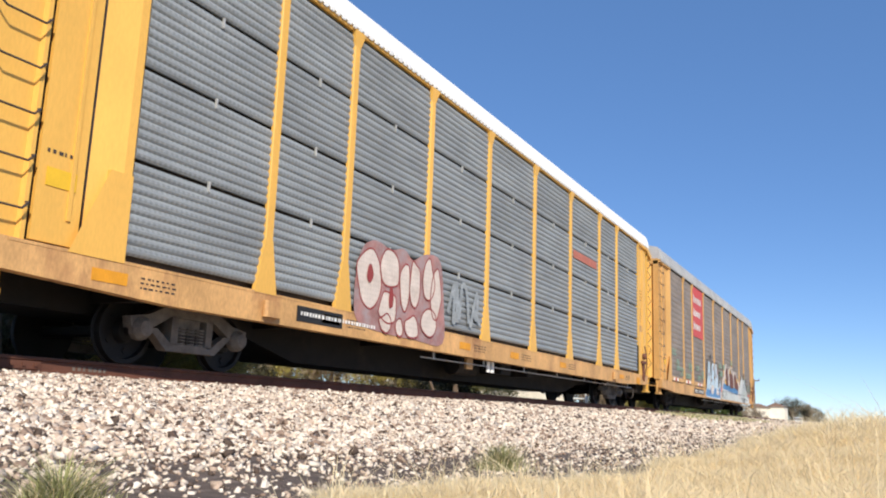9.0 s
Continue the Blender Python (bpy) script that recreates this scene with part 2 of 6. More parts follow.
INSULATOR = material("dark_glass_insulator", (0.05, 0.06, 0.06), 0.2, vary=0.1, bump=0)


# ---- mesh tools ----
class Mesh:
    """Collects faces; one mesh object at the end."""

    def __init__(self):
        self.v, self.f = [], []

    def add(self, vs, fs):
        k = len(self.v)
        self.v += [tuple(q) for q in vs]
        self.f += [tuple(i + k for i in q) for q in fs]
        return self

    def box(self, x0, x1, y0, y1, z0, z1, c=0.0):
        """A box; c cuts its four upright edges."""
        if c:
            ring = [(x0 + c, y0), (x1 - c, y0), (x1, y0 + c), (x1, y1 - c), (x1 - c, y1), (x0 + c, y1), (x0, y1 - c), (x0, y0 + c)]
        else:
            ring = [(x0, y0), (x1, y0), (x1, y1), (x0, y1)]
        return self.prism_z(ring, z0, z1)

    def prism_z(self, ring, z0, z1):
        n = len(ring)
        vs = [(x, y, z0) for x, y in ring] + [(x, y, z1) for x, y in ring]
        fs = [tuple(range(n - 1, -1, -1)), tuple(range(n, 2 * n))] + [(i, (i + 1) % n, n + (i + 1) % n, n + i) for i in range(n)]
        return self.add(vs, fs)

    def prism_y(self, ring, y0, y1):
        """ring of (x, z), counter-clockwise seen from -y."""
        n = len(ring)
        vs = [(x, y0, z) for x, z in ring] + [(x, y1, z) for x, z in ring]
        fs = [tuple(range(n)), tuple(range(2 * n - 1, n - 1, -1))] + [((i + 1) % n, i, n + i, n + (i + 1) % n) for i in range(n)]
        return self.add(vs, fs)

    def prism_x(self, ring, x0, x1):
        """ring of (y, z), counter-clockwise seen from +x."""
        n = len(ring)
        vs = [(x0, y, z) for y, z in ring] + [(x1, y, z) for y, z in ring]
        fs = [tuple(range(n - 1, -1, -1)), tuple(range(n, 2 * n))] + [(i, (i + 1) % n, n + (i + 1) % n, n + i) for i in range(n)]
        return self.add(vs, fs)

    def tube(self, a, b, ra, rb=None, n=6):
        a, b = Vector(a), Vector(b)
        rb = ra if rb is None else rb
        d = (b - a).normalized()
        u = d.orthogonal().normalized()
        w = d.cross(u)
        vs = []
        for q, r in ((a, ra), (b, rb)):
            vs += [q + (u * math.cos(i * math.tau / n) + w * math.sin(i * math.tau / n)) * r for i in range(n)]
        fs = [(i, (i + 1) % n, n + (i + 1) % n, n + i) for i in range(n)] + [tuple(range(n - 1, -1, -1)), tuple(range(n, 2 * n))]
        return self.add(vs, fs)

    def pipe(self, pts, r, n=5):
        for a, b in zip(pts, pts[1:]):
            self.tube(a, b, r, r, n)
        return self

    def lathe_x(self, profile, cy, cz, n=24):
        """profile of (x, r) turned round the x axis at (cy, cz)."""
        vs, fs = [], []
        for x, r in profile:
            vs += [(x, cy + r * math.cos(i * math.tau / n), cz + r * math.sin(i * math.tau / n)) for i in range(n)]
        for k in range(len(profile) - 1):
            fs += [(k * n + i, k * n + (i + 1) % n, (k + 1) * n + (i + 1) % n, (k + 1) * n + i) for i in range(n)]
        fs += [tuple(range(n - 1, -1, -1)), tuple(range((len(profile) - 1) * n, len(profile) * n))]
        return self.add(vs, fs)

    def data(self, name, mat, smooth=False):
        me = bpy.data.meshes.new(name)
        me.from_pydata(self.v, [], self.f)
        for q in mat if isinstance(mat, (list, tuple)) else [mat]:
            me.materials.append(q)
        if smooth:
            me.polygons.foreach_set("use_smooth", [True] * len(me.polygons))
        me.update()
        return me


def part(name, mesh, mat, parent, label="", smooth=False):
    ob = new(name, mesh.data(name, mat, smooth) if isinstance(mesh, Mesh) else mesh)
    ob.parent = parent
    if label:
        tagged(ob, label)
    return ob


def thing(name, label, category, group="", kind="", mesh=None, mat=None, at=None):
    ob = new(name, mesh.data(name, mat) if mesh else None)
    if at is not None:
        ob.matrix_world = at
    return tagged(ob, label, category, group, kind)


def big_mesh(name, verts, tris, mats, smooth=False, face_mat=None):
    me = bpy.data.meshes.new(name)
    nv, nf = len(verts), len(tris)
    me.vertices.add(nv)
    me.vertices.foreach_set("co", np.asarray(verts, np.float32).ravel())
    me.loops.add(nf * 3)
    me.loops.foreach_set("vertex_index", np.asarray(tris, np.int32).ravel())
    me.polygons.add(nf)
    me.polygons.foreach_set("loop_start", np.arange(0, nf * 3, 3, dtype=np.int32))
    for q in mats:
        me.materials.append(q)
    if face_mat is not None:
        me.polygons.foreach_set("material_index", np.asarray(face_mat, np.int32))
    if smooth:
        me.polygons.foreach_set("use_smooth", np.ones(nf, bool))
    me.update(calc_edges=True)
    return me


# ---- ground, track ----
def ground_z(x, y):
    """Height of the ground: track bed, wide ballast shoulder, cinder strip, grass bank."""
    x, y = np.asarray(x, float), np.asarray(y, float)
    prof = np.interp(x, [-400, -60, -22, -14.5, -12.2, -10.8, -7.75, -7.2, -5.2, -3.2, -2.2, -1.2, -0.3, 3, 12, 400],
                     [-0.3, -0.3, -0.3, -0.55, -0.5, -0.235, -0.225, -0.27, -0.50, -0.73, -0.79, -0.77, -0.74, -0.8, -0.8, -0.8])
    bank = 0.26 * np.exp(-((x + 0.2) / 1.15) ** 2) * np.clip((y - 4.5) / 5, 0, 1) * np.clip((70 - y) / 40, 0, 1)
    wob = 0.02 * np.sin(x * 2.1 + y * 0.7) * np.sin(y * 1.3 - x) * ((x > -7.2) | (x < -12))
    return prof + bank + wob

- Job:
Using the data above, print every line exactly, omitting pictures.

- Solution:
9.0 s
Continue the Blender Python (bpy) script that recreates this scene with part 2 of 6. More parts follow.
INSULATOR = material("dark_glass_insulator", (0.05, 0.06, 0.06), 0.2, vary=0.1, bump=0)


# ---- mesh tools ----
class Mesh:
    """Collects faces; one mesh object at the end."""

    def __init__(self):
        self.v, self.f = [], []

    def add(self, vs, fs):
        k = len(self.v)
        self.v += [tuple(q) for q in vs]
        self.f += [tuple(i + k for i in q) for q in fs]
        return self

    def box(self, x0, x1, y0, y1, z0, z1, c=0.0):
        """A box; c cuts its four upright edges."""
        if c:
            ring = [(x0 + c, y0), (x1 - c, y0), (x1, y0 + c), (x1, y1 - c), (x1 - c, y1), (x0 + c, y1), (x0, y1 - c), (x0, y0 + c)]
        else:
            ring = [(x0, y0), (x1, y0), (x1, y1), (x0, y1)]
        return self.prism_z(ring, z0, z1)

    def prism_z(self, ring, z0, z1):
        n = len(ring)
        vs = [(x, y, z0) for x, y in ring] + [(x, y, z1) for x, y in ring]
        fs = [tuple(range(n - 1, -1, -1)), tuple(range(n, 2 * n))] + [(i, (i + 1) % n, n + (i + 1) % n, n + i) for i in range(n)]
        return self.add(vs, fs)

    def prism_y(self, ring, y0, y1):
        """ring of (x, z), counter-clockwise seen from -y."""
        n = len(ring)
        vs = [(x, y0, z) for x, z in ring] + [(x, y1, z) for x, z in ring]
        fs = [tuple(range(n)), tuple(range(2 * n - 1, n - 1, -1))] + [((i + 1) % n, i, n + i, n + (i + 1) % n) for i in range(n)]
        return self.add(vs, fs)

    def prism_x(self, ring, x0, x1):
        """ring of (y, z), counter-clockwise seen from +x."""
        n = len(ring)
        vs = [(x0, y, z) for y, z in ring] + [(x1, y, z) for y, z in ring]
        fs = [tuple(range(n - 1, -1, -1)), tuple(range(n, 2 * n))] + [(i, (i + 1) % n, n + (i + 1) % n, n + i) for i in range(n)]
        return self.add(vs, fs)

    def tube(self, a, b, ra, rb=None, n=6):
        a, b = Vector(a), Vector(b)
        rb = ra if rb is None else rb
        d = (b - a).normalized()
        u = d.orthogonal().normalized()
        w = d.cross(u)
        vs = []
        for q, r in ((a, ra), (b, rb)):
            vs += [q + (u * math.cos(i * math.tau / n) + w * math.sin(i * math.tau / n)) * r for i in range(n)]
        fs = [(i, (i + 1) % n, n + (i + 1) % n, n + i) for i in range(n)] + [tuple(range(n - 1, -1, -1)), tuple(range(n, 2 * n))]
        return self.add(vs, fs)

    def pipe(self, pts, r, n=5):
        for a, b in zip(pts, pts[1:]):
            self.tube(a, b, r, r, n)
        return self

    def lathe_x(self, profile, cy, cz, n=24):
        """profile of (x, r) turned round the x axis at (cy, cz)."""
        vs, fs = [], []
        for x, r in profile:
            vs += [(x, cy + r * math.cos(i * math.tau / n), cz + r * math.sin(i * math.tau / n)) for i in range(n)]
        for k in range(len(profile) - 1):
            fs += [(k * n + i, k * n + (i + 1) % n, (k + 1) * n + (i + 1) % n, (k + 1) * n + i) for i in range(n)]
        fs += [tuple(range(n - 1, -1, -1)), tuple(range((len(profile) - 1) * n, len(profile) * n))]
        return self.add(vs, fs)

    def data(self, name, mat, smooth=False):
        me = bpy.data.meshes.new(name)
        me.from_pydata(self.v, [], self.f)
        for q in mat if isinstance(mat, (list, tuple)) else [mat]:
            me.materials.append(q)
        if smooth:
            me.polygons.foreach_set("use_smooth", [True] * len(me.polygons))
        me.update()
        return me


def part(name, mesh, mat, parent, label="", smooth=False):
    ob = new(name, mesh.data(name, mat, smooth) if isinstance(mesh, Mesh) else mesh)
    ob.parent = parent
    if label:
        tagged(ob, label)
    return ob


def thing(name, label, category, group="", kind="", mesh=None, mat=None, at=None):
    ob = new(name, mesh.data(name, mat) if mesh else None)
    if at is not None:
        ob.matrix_world = at
    return tagged(ob, label, category, group, kind)


def big_mesh(name, verts, tris, mats, smooth=False, face_mat=None):
    me = bpy.data.meshes.new(name)
    nv, nf = len(verts), len(tris)
    me.vertices.add(nv)
    me.vertices.foreach_set("co", np.asarray(verts, np.float32).ravel())
    me.loops.add(nf * 3)
    me.loops.foreach_set("vertex_index", np.asarray(tris, np.int32).ravel())
    me.polygons.add(nf)
    me.polygons.foreach_set("loop_start", np.arange(0, nf * 3, 3, dtype=np.int32))
    for q in mats:
        me.materials.append(q)
    if face_mat is not None:
        me.polygons.foreach_set("material_index", np.asarray(face_mat, np.int32))
    if smooth:
        me.polygons.foreach_set("use_smooth", np.ones(nf, bool))
    me.update(calc_edges=True)
    return me


# ---- ground, track ----
def ground_z(x, y):
    """Height of the ground: track bed, wide ballast shoulder, cinder strip, grass bank."""
    x, y = np.asarray(x, float), np.asarray(y, float)
    prof = np.interp(x, [-400, -60, -22, -14.5, -12.2, -10.8, -7.75, -7.2, -5.2, -3.2, -2.2, -1.2, -0.3, 3, 12, 400],
                     [-0.3, -0.3, -0.3, -0.55, -0.5, -0.235, -0.225, -0.27, -0.50, -0.73, -0.79, -0.77, -0.74, -0.8, -0.8, -0.8])
    bank = 0.26 * np.exp(-((x + 0.2) / 1.15) ** 2) * np.clip((y - 4.5) / 5, 0, 1) * np.clip((70 - y) / 40, 0, 1)
    wob = 0.02 * np.sin(x * 2.1 + y * 0.7) * np.sin(y * 1.3 - x) * ((x > -7.2) | (x < -12))
    return prof + bank + wob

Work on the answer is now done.